▶ [Task to carry out]:
Images are excluded; otherwise, output every record exactly.
## START Exercise material
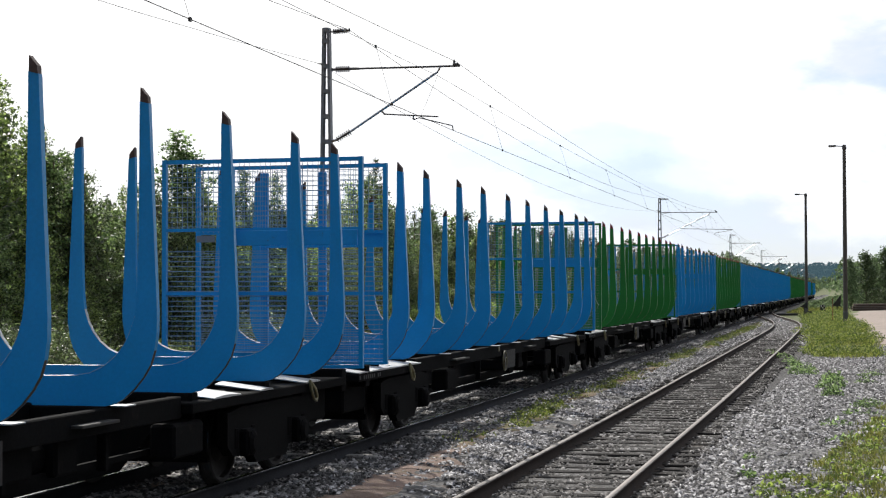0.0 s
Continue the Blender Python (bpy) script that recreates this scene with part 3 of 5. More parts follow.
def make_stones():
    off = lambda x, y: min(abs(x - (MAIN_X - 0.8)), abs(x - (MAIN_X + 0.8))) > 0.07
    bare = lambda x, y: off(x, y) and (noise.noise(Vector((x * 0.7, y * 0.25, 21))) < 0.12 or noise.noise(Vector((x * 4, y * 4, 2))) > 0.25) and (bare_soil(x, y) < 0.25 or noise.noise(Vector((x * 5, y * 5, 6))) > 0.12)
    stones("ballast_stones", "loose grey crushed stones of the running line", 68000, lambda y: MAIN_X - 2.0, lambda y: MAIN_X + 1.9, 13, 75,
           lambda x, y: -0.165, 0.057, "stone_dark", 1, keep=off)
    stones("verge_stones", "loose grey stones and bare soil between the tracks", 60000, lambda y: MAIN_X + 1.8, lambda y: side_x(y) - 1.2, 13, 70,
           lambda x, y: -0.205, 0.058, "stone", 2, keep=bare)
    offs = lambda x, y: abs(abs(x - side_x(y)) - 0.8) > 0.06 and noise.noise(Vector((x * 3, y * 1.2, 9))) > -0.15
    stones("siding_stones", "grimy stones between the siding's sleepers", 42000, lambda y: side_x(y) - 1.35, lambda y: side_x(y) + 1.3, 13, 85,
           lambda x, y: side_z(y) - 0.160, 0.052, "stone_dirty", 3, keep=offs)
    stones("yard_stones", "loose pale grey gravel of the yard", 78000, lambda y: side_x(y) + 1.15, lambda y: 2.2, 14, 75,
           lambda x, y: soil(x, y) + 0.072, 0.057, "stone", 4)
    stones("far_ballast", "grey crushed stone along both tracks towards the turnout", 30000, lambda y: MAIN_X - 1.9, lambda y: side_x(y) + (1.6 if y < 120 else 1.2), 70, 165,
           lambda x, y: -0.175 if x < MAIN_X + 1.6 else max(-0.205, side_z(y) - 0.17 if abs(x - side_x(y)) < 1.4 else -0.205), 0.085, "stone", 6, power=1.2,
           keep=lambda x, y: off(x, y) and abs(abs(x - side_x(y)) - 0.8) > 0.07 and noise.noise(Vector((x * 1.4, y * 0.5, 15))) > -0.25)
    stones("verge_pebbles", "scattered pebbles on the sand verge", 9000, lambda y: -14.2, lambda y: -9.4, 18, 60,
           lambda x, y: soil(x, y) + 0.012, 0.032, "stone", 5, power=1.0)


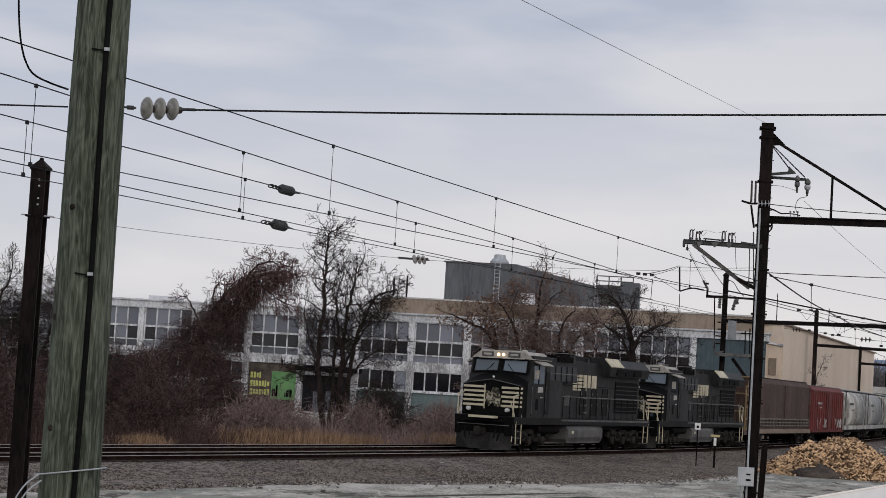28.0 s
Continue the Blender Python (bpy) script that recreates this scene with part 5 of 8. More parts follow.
## END Exercise material
▶ [Task answer]:
0.0 s
Continue the Blender Python (bpy) script that recreates this scene with part 3 of 5. More parts follow.
def make_stones():
    off = lambda x, y: min(abs(x - (MAIN_X - 0.8)), abs(x - (MAIN_X + 0.8))) > 0.07
    bare = lambda x, y: off(x, y) and (noise.noise(Vector((x * 0.7, y * 0.25, 21))) < 0.12 or noise.noise(Vector((x * 4, y * 4, 2))) > 0.25) and (bare_soil(x, y) < 0.25 or noise.noise(Vector((x * 5, y * 5, 6))) > 0.12)
    stones("ballast_stones", "loose grey crushed stones of the running line", 68000, lambda y: MAIN_X - 2.0, lambda y: MAIN_X + 1.9, 13, 75,
           lambda x, y: -0.165, 0.057, "stone_dark", 1, keep=off)
    stones("verge_stones", "loose grey stones and bare soil between the tracks", 60000, lambda y: MAIN_X + 1.8, lambda y: side_x(y) - 1.2, 13, 70,
           lambda x, y: -0.205, 0.058, "stone", 2, keep=bare)
    offs = lambda x, y: abs(abs(x - side_x(y)) - 0.8) > 0.06 and noise.noise(Vector((x * 3, y * 1.2, 9))) > -0.15
    stones("siding_stones", "grimy stones between the siding's sleepers", 42000, lambda y: side_x(y) - 1.35, lambda y: side_x(y) + 1.3, 13, 85,
           lambda x, y: side_z(y) - 0.160, 0.052, "stone_dirty", 3, keep=offs)
    stones("yard_stones", "loose pale grey gravel of the yard", 78000, lambda y: side_x(y) + 1.15, lambda y: 2.2, 14, 75,
           lambda x, y: soil(x, y) + 0.072, 0.057, "stone", 4)
    stones("far_ballast", "grey crushed stone along both tracks towards the turnout", 30000, lambda y: MAIN_X - 1.9, lambda y: side_x(y) + (1.6 if y < 120 else 1.2), 70, 165,
           lambda x, y: -0.175 if x < MAIN_X + 1.6 else max(-0.205, side_z(y) - 0.17 if abs(x - side_x(y)) < 1.4 else -0.205), 0.085, "stone", 6, power=1.2,
           keep=lambda x, y: off(x, y) and abs(abs(x - side_x(y)) - 0.8) > 0.07 and noise.noise(Vector((x * 1.4, y * 0.5, 15))) > -0.25)
    stones("verge_pebbles", "scattered pebbles on the sand verge", 9000, lambda y: -14.2, lambda y: -9.4, 18, 60,
           lambda x, y: soil(x, y) + 0.012, 0.032, "stone", 5, power=1.0)


28.0 s
Continue the Blender Python (bpy) script that recreates this scene with part 5 of 8. More parts follow.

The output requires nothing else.